The next day, before leaving, we went on a boat tour of the Isla Ballestas (it cost US $80 for the 2 of us).
The geoglyph known as the Candelabra on the way to Islas Balestas
Called the "poor man’s Galapagos," it was great and we got some good photos.
A sea lion performs for us on Islas Balestas
The penguins and pelicans on Islas Balestas
For lunch, we stopped in Pisco on our way to Lima. We couldn’t find El Portal del Pisco which was in Lonely Planet so we went instead to As de Oro's Restaurante (Av. San Martín 472, Pisco, Perú, fono: 838 3511, e-mail: asdeorossrl@hotmail.com asdeorossrl@yahoo.com) and had a delicious cebiche mixto with fried yucca chips for S/.51.45 or US $16.18.

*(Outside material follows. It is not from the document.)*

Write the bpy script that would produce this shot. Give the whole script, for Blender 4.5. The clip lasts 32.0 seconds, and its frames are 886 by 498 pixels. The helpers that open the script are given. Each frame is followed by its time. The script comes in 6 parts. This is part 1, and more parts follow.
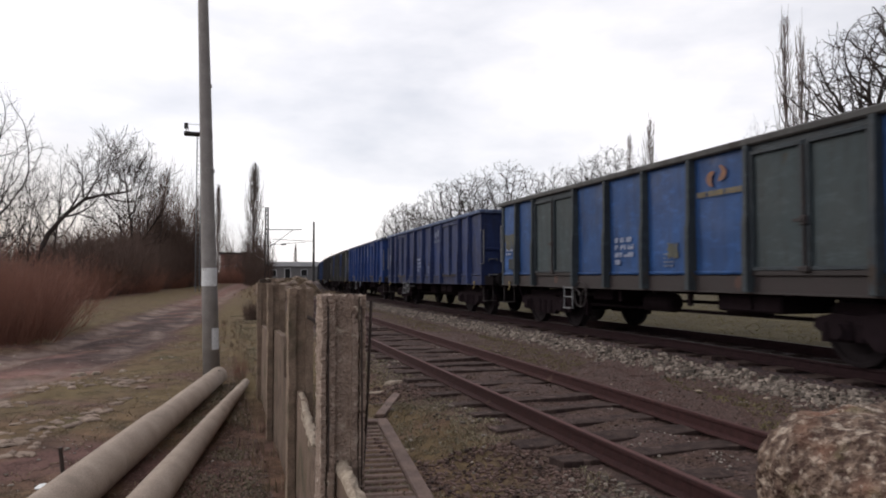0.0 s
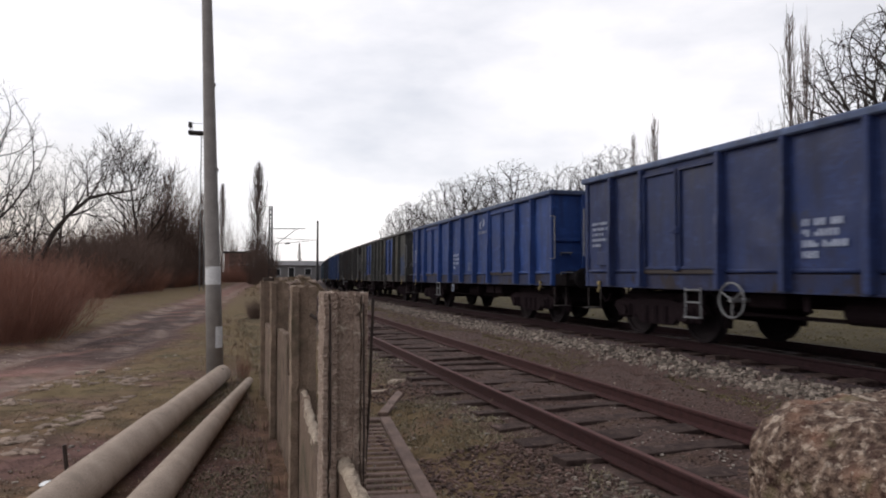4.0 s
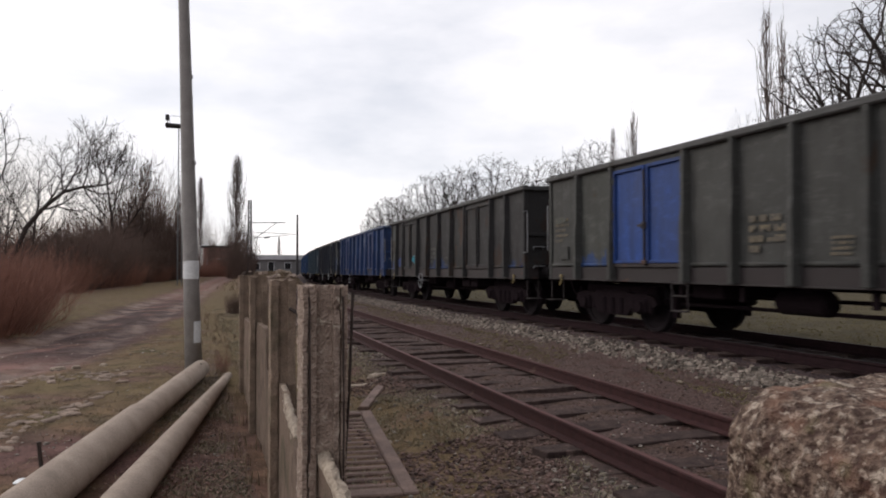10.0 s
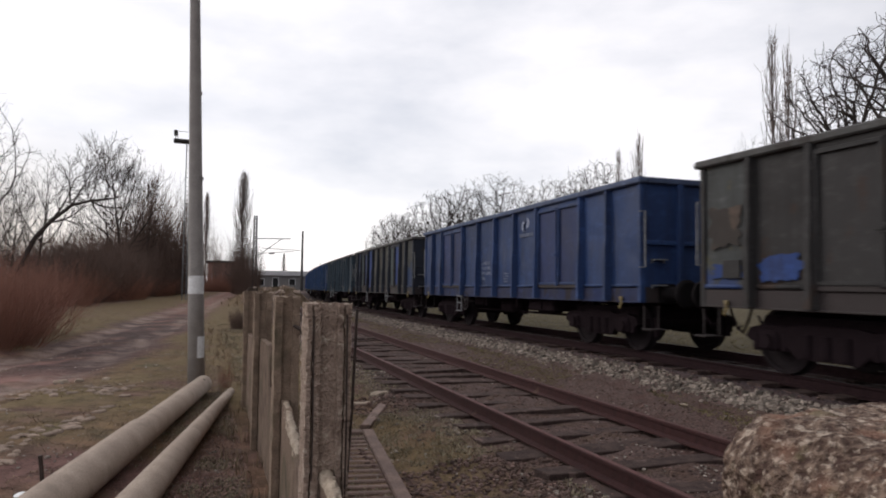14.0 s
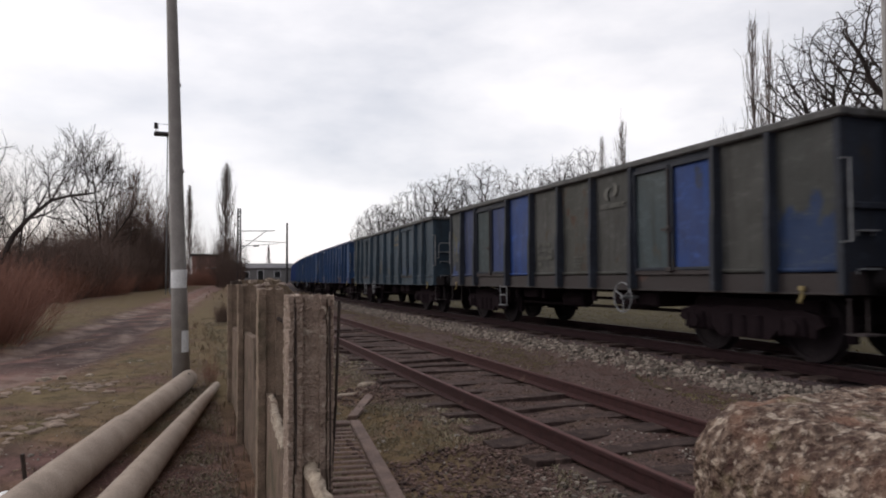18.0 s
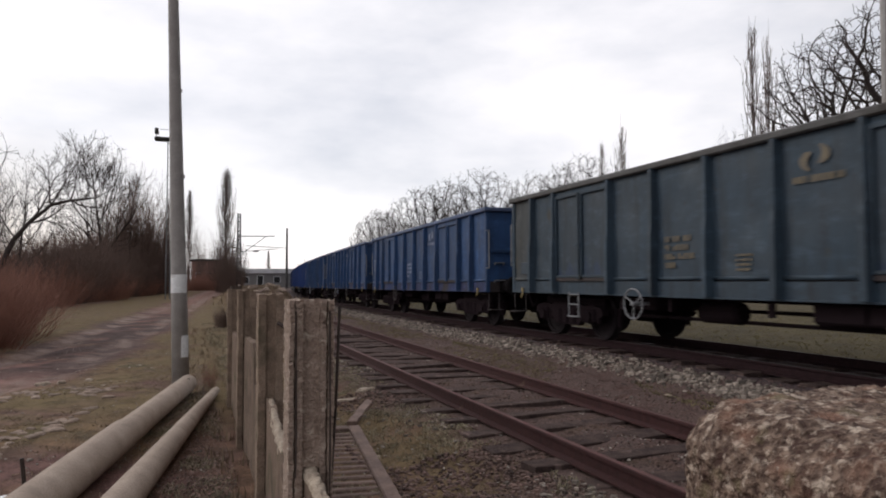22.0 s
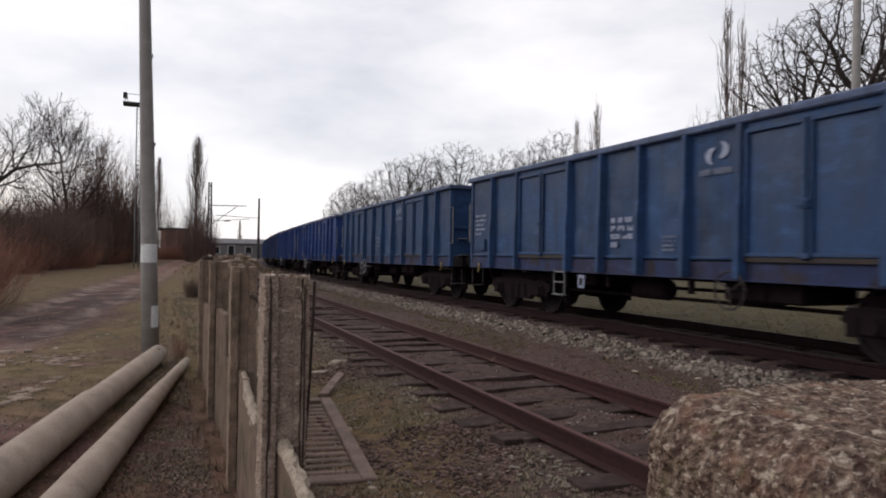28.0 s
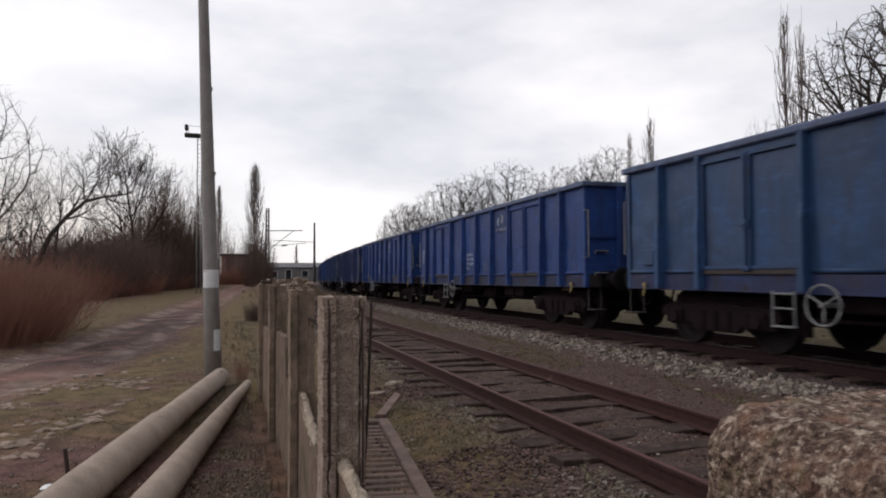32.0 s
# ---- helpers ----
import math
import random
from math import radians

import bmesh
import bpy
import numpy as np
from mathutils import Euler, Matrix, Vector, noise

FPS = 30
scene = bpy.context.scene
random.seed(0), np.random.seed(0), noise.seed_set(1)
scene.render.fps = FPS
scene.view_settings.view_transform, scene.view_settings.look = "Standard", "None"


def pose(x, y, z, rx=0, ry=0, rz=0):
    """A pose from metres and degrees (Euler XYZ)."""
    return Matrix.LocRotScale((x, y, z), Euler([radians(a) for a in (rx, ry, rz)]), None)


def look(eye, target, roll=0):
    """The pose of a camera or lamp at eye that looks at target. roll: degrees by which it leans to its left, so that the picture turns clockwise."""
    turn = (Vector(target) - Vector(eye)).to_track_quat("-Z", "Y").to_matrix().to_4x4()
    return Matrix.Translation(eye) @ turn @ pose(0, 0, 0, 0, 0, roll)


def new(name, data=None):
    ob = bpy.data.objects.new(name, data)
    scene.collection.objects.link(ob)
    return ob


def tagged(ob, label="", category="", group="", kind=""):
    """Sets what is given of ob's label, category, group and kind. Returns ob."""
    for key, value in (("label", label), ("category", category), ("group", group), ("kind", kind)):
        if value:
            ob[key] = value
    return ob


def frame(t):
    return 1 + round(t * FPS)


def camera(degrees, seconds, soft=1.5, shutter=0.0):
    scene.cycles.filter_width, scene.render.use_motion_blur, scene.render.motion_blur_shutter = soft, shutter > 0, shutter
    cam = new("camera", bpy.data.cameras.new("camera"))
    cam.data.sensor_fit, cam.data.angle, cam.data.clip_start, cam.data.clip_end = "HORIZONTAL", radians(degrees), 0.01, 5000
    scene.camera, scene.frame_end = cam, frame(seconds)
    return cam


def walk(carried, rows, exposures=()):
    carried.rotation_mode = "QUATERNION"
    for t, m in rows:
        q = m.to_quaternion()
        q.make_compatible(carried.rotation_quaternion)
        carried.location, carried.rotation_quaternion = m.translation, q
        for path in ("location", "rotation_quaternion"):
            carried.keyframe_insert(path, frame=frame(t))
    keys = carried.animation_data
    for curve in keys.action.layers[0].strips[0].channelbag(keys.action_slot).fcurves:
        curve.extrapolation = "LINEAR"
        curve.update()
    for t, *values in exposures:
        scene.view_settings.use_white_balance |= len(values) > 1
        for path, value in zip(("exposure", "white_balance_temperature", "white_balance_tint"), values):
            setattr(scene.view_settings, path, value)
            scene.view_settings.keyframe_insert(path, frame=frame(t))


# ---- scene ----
from collections import defaultdict

# camera: hand-held beside an old fence, turning a little; (seconds, x, y, z, yaw, pitch, roll)
PATH = [
    (0.0, 0.000, 0.000, 1.426, -18.67, 1.99, -0.02),
    (0.5, 0.005, -0.008, 1.425, -19.04, 1.96, 0.43),
    (1.0, 0.010, -0.006, 1.428, -19.23, 1.81, 0.69),
    (1.5, 0.003, -0.006, 1.424, -19.18, 1.67, 0.28),
    (2.0, 0.002, -0.004, 1.427, -19.04, 1.62, 0.07),
    (2.5, 0.000, -0.002, 1.425, -18.82, 1.67, 0.41),
    (3.0, 0.004, -0.000, 1.421, -18.58, 1.72, 0.27),
    (3.5, 0.008, -0.004, 1.419, -18.38, 1.83, 0.07),
    (5.5, 0.000, 0.011, 1.421, -18.77, 2.10, -0.56),
    (6.0, 0.002, 0.007, 1.420, -19.05, 2.06, -0.56),
    (6.5, 0.004, 0.000, 1.424, -19.41, 2.04, -0.42),
    (7.0, 0.009, 0.005, 1.422, -19.70, 2.13, -0.39),
    (7.5, 0.006, 0.001, 1.424, -19.81, 2.10, -0.27),
    (8.0, 0.007, -0.001, 1.421, -19.79, 2.07, -0.31),
    (8.5, 0.008, -0.001, 1.422, -19.66, 2.09, -0.07),
    (9.0, 0.004, -0.006, 1.420, -19.61, 2.05, 0.12),
    (9.5, 0.011, 0.007, 1.421, -19.70, 1.72, 0.09),
    (10.0, 0.012, 0.006, 1.415, -19.99, 1.41, 0.05),
    (10.5, 0.013, 0.006, 1.420, -20.08, 1.38, 0.53),
    (11.0, 0.016, 0.004, 1.421, -20.09, 1.48, 0.75),
    (11.5, 0.018, 0.004, 1.419, -20.16, 1.55, 0.45),
    (12.0, 0.007, 0.002, 1.419, -20.27, 1.80, 0.36),
    (12.5, 0.001, -0.002, 1.421, -20.31, 2.11, 0.11),
    (13.0, 0.003, -0.004, 1.419, -20.28, 2.50, -0.19),
    (13.5, 0.009, -0.007, 1.421, -20.04, 2.72, -0.51),
    (14.0, 0.006, -0.009, 1.420, -19.63, 2.95, -0.77),
    (14.5, 0.014, -0.014, 1.422, -19.17, 3.10, -0.26),
    (16.5, 0.028, -0.000, 1.418, -19.25, 2.57, 0.18),
    (17.0, 0.018, 0.003, 1.416, -19.59, 2.34, 0.07),
    (17.5, 0.021, 0.002, 1.418, -20.25, 2.05, 0.25),
    (18.0, 0.026, 0.002, 1.420, -20.81, 2.07, 0.24),
    (18.5, 0.032, 0.000, 1.417, -21.11, 2.16, 0.09),
    (19.0, 0.041, -0.014, 1.423, -20.88, 2.47, 0.01),
    (19.5, 0.040, -0.005, 1.419, -20.51, 2.63, -0.13),
    (20.0, 0.031, -0.002, 1.419, -20.35, 2.59, -0.22),
    (20.5, 0.024, -0.008, 1.421, -20.41, 2.67, 0.12),
    (21.0, 0.019, -0.009, 1.420, -20.68, 2.70, 0.07),
    (21.5, 0.017, -0.009, 1.418, -20.90, 2.63, 0.22),
    (22.0, 0.020, -0.012, 1.417, -20.83, 2.56, 0.08),
    (22.5, 0.022, -0.010, 1.418, -20.63, 2.39, 0.12),
    (23.0, 0.025, -0.022, 1.415, -20.47, 2.22, 0.11),
    (23.5, 0.029, -0.018, 1.418, -20.47, 2.07, -0.01),
    (24.0, 0.026, -0.033, 1.419, -20.39, 2.01, -0.23),
    (24.5, 0.023, -0.064, 1.422, -20.26, 1.62, -0.28),
    (25.0, 0.023, -0.055, 1.422, -20.38, 1.35, -0.56),
    (25.5, 0.019, -0.012, 1.423, -20.63, 1.32, -0.71),
    (27.5, 0.002, -0.018, 1.429, -22.04, 1.71, -1.17),
    (28.0, 0.001, -0.035, 1.435, -23.11, 0.35, -0.99),
    (28.5, 0.001, -0.022, 1.433, -23.29, 0.23, -1.10),
    (29.0, -0.000, -0.020, 1.435, -21.54, 0.84, -1.05),
    (29.5, -0.004, -0.035, 1.434, -19.64, 1.90, -0.74),
    (30.0, -0.007, -0.038, 1.433, -18.84, 2.22, -0.83),
    (30.5, -0.010, -0.037, 1.434, -18.78, 2.39, -0.67),
    (31.0, -0.015, -0.043, 1.434, -18.97, 2.31, -0.34),
    (31.5, -0.013, -0.053, 1.430, -18.98, 2.21, 0.03),
    (32.0, -0.009, -0.054, 1.432, -18.60, 2.01, 0.25),
]
cam = camera(66.3, 32.0, soft=1.9, shutter=0.5)
walk(cam, [(t, pose(x, y, z, 90 + pitch, roll, yaw)) for t, x, y, z, yaw, pitch, roll in PATH],
     exposures=[(0, 0.0), (13, 0.0), (17, -0.16), (18, -0.10), (20, -0.05), (24, -0.07), (28, -0.10), (30, -0.07), (32, -0.16)])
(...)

This is the area of Perú that was hardest hit by the August 2007 earthquake, centered near Ica and Pisco. We were lucky to have toured the area in the previous February when all was calm. We think that the blogsite http://perufood.blogspot.com/ did a particularly good job in capturing the devastation in Pisco. Click to see what Alejandro has done on his blog
The http://www.livinginperu.com/website also published a Newsletter Extra on August 16, 2007, with a very good account of the earthquake. Check it out too.
We arrived in Lima around 4:30 p.m. and started our long-term accommodation search.
The main north-south highway, the Panamericana, was sometimes very sandy.